The Wrong Lilies

The Wrong Lilies

Saturday, March 16, 2013

A MATTER OF LIGHT



The other day my favorite friend and sweetheart went to do some errands and on the way home spied a field of wild flower weeds that he knew I would like.  The small purple flowers which bloom everywhere they can this time of year, made a purple haze in a rare wild space along the road to our home.   So he told me about them when he got home, and next chance we were out and about, he took me by there to see them, only there wasn’t much to see from the direction we came, which was opposite to the direction he was going when he first saw them.  With no other traffic around, we slowly advanced, and as the perspective and the light changed, I looked back and saw them, and he was right, they were lovely, a hazy carpet of purple loveliness.   I don’t know what the plant is called, perhaps claytonia, which commonly blooms at this time of year.
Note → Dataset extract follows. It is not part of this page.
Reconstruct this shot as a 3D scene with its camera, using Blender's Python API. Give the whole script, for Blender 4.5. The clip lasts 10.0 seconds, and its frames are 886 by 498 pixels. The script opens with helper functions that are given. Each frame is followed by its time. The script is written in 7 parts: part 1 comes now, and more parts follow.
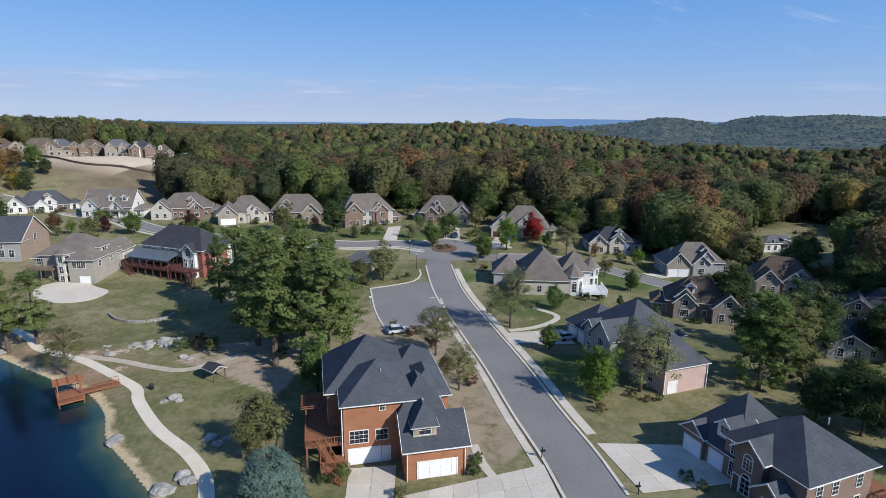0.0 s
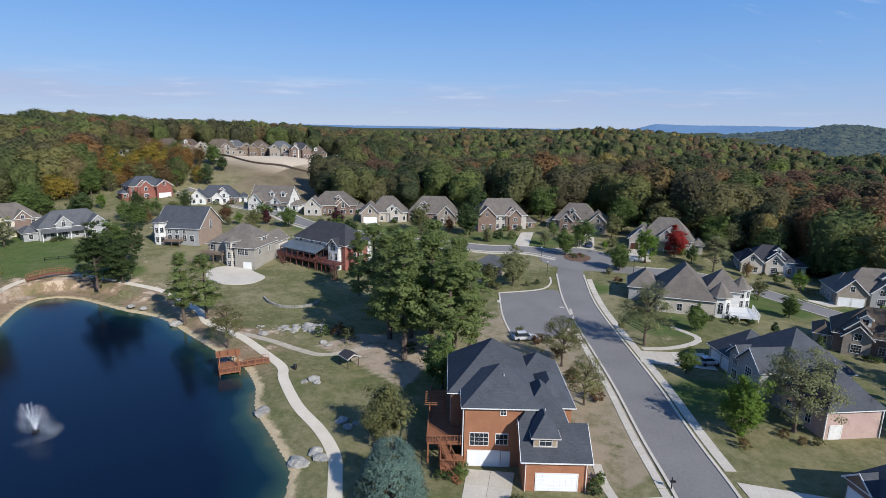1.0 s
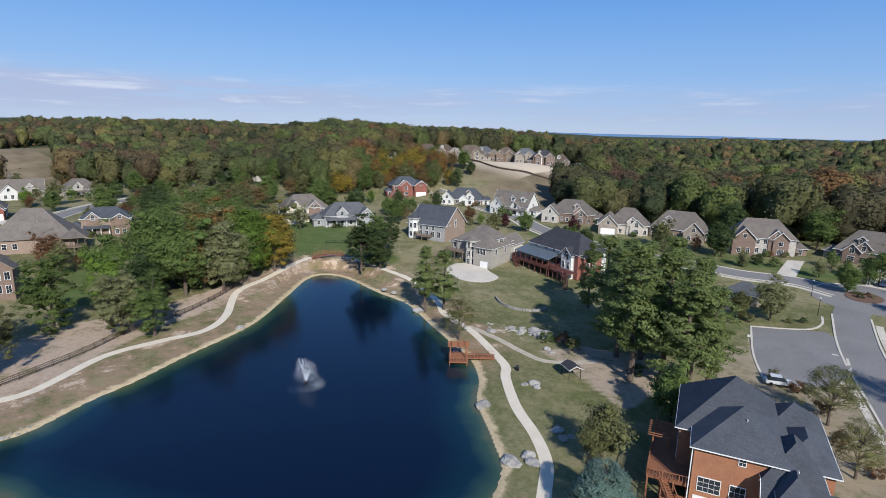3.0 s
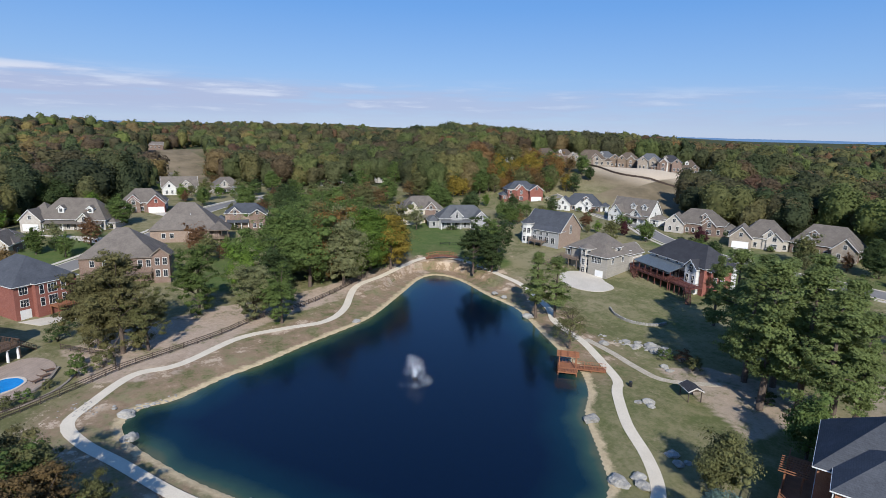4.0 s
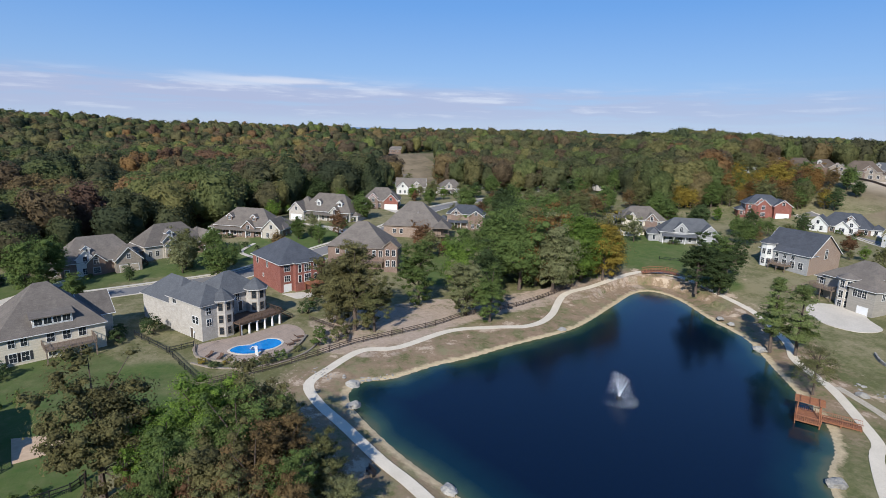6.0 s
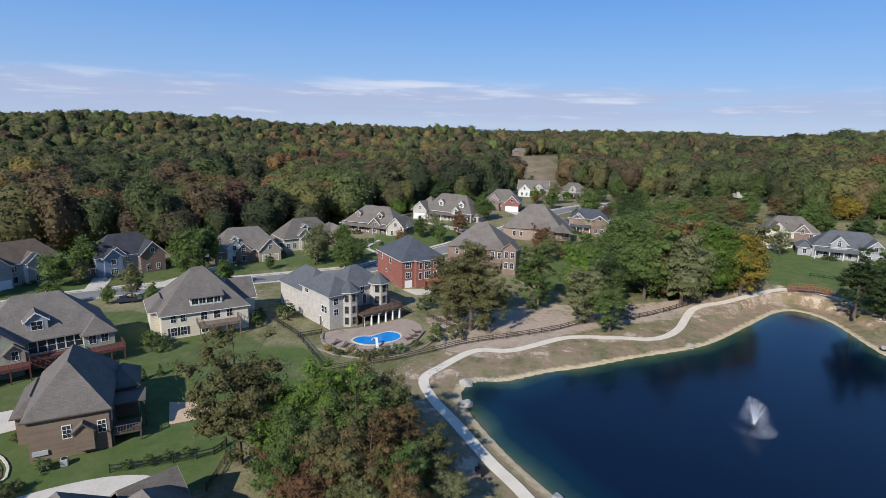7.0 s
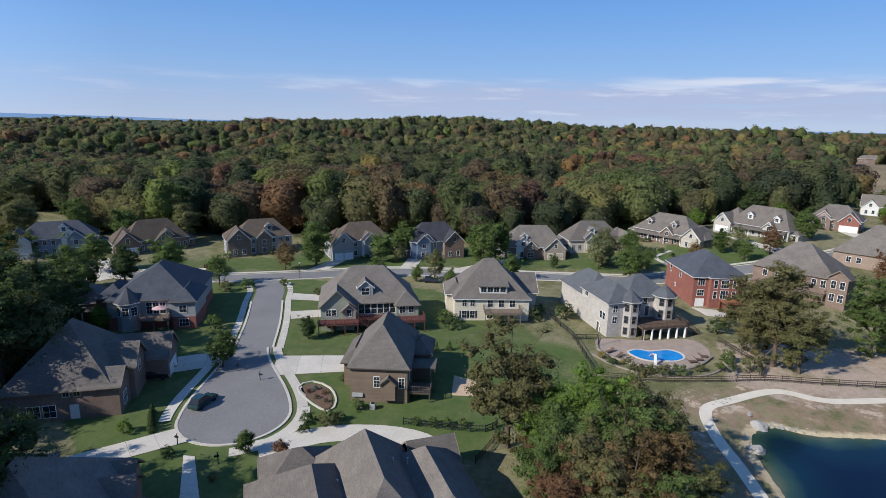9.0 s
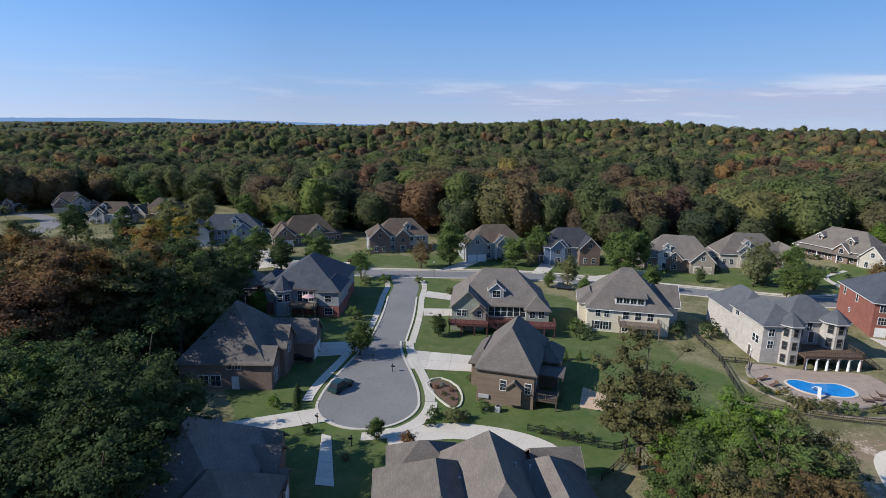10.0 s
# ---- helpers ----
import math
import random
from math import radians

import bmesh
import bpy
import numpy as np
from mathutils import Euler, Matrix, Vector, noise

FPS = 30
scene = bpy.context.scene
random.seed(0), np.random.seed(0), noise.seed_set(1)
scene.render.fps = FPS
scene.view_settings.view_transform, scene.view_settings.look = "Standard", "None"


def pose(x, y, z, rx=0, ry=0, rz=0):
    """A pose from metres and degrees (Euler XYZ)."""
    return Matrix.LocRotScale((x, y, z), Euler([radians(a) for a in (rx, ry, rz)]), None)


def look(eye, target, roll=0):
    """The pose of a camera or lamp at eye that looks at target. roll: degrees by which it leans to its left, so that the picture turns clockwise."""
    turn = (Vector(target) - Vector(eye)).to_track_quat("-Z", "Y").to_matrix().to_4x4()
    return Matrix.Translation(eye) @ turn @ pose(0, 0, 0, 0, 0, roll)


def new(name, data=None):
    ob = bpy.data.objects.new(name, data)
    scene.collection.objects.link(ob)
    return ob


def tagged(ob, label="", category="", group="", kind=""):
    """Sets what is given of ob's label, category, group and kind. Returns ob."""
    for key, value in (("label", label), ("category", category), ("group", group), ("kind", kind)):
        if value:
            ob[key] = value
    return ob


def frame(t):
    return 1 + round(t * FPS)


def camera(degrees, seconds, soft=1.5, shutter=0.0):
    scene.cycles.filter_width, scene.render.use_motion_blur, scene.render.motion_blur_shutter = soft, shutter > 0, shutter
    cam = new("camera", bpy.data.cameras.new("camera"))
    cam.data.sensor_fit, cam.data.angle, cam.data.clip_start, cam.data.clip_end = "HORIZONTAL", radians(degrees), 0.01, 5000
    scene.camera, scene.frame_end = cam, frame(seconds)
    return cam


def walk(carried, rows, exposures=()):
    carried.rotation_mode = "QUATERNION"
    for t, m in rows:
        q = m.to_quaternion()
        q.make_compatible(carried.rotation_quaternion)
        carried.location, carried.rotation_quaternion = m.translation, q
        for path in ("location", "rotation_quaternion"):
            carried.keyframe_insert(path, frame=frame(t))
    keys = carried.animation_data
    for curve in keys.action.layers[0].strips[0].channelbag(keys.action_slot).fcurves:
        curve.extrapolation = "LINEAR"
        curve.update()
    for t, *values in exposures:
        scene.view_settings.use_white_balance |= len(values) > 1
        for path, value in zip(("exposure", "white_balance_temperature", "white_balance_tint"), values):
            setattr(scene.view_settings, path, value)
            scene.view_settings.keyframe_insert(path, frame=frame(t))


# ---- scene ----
EYE = 43.0
cam = camera(77.4, 10.0, 0.65)
PATH = [
    (0, pose(0, 0, EYE, 77.18, -0.50, 0.00)),
    (0.5, pose(0, 0, EYE, 77.39, -0.74, 7.37)),
    (1, pose(0, 0, EYE, 77.52, -0.93, 13.96)),
    (1.5, pose(0, 0, EYE, 77.62, -1.10, 20.52)),
    (2, pose(0, 0, EYE, 77.69, -1.23, 26.48)),
    (2.5, pose(0, 0, EYE, 77.75, -1.34, 32.41)),
    (4, pose(0, 0, EYE, 77.90, -1.53, 50.36)),
    (4.5, pose(0, 0, EYE, 77.93, -1.56, 55.95)),
    (5, pose(0, 0, EYE, 77.95, -1.57, 61.40)),
    (5.5, pose(0, 0, EYE, 77.95, -1.57, 66.92)),
    (7, pose(0, 0, EYE, 77.77, -1.50, 85.07)),
    (7.5, pose(0, 0, EYE, 77.66, -1.45, 92.49)),
    (8, pose(0, 0, EYE, 77.53, -1.38, 100.12)),
    (8.5, pose(0, 0, EYE, 77.41, -1.31, 107.45)),
    (9, pose(0, 0, EYE, 77.33, -1.22, 114.56)),
    (9.5, pose(0, 0, EYE, 77.31, -1.11, 121.63)),
    (10, pose(0, 0, EYE, 77.41, -0.98, 128.55)),
]
walk(cam, PATH, exposures=[(0, 0.25, 5960, 10), (10, 0.25, 5960, 10)])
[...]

So it occurred to me, that finding those flowers was a matter of light and perspective.  And it occurred to me, again, that this is true of more than just wild flower weeds.  For instance, I constantly fuss about weeds in the garden, particularly at this time of year when the little ‘weedus non-rareus’ as I call it, or henbit or wild lamium as the botanists call it, walks across the land, or rather runs and hops and skips, for it is everywhere.  Or there is the yellow oxalis, which is terribly difficult to pull out of the ground, unlike the ubiquitous henbit.  Or there is some sort of grass which pops up everywhere at this time of year, what I used to, as a child, call Easter grass, because it is so green in early spring, and makes just the right sort of clumps for hiding Easter eggs.   In my flower beds these plants are a nuisance because they want to occupy space that has been allotted to daffodils and hyacinths and tulips and daylilies and phlox and vegetables, all the ordinary but beloved plants that are much preferred to any weed.
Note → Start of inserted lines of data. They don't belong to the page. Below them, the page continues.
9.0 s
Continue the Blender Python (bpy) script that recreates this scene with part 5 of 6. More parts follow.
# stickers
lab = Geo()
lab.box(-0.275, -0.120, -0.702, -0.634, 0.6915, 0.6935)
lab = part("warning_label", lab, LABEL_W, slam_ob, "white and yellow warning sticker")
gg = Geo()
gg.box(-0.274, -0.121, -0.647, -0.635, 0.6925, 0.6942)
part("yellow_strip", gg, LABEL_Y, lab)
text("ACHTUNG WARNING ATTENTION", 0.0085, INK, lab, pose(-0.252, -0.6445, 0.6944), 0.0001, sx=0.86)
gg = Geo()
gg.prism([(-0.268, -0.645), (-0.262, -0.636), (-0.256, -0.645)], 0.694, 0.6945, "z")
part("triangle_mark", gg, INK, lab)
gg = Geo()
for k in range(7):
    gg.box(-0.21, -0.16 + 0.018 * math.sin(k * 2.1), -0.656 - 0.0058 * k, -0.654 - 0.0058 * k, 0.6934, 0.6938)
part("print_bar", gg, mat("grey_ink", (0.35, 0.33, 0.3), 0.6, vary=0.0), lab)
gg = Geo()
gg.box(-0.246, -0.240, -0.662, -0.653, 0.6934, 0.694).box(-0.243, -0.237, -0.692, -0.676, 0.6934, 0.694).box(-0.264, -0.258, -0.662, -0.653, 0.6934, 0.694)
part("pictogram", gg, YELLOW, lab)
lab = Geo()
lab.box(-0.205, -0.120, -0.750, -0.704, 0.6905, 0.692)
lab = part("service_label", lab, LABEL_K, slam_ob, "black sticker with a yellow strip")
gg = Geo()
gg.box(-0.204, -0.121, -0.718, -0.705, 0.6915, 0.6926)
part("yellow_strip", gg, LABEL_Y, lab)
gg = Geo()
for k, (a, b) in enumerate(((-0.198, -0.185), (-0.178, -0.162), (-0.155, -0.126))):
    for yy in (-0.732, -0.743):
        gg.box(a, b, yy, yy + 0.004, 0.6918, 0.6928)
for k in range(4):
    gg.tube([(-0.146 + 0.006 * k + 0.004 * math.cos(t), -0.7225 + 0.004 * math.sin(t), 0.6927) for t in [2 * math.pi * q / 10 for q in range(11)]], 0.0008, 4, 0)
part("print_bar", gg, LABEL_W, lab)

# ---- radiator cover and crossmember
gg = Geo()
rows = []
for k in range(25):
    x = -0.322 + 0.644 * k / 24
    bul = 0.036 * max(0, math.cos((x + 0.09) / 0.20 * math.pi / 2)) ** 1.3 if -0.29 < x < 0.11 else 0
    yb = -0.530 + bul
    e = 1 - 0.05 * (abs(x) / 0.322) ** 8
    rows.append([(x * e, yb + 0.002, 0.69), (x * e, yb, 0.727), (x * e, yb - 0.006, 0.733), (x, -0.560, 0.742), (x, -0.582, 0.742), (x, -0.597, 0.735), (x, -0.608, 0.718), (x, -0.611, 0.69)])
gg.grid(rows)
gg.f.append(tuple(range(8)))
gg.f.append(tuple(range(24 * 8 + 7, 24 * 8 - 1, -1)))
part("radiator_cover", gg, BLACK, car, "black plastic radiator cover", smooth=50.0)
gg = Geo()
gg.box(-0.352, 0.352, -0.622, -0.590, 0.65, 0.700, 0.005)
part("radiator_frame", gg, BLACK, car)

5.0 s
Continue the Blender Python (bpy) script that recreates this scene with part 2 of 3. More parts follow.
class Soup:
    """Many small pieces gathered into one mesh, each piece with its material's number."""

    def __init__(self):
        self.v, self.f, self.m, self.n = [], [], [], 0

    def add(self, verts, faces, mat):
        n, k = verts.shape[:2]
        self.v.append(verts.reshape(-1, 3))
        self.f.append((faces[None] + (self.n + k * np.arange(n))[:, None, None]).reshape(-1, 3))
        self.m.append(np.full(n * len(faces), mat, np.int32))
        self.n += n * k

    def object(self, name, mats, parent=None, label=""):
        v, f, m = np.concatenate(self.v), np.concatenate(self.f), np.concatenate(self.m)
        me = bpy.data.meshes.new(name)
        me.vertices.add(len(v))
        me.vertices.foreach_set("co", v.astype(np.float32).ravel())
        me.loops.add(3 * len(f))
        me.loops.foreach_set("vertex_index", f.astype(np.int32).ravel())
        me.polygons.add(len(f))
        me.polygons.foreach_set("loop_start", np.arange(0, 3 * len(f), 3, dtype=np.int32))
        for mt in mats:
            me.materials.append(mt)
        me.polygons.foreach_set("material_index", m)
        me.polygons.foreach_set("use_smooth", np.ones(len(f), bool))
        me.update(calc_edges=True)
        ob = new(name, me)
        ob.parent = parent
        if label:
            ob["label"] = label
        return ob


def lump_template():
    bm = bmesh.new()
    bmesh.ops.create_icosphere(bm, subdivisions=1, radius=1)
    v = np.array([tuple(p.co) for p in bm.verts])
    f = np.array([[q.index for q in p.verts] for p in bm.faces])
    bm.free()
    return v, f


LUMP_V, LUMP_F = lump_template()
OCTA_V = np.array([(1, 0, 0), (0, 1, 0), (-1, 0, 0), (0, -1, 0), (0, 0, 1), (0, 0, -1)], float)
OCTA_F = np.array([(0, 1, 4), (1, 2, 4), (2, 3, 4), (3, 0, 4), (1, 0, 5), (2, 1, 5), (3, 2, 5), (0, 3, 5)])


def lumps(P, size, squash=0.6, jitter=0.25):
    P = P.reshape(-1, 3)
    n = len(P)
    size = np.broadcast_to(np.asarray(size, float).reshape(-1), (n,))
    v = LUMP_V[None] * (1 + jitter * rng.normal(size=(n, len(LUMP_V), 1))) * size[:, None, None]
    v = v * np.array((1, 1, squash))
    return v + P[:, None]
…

And yet it also occurs to me that a lot of times we, myself included, lose our perspective and look at even the weeds in the wrong light.  Dandelions, they say, make tasty greens.  There is a type of wild purslane that is supposed to be lovely in salads.  There are in fact a number of wild plants that are quite edible and sought after by foragers.  And there is this one other thing about weeds that I must often remind myself about, for weeds, just as any green and growing plant, take in carbon dioxide which we humans emit in vast quantities, and in return exude out oxygen, you know, the stuff we breathe.  So even the weeds of the field are doing more to help our weary planet than are we.  Alas.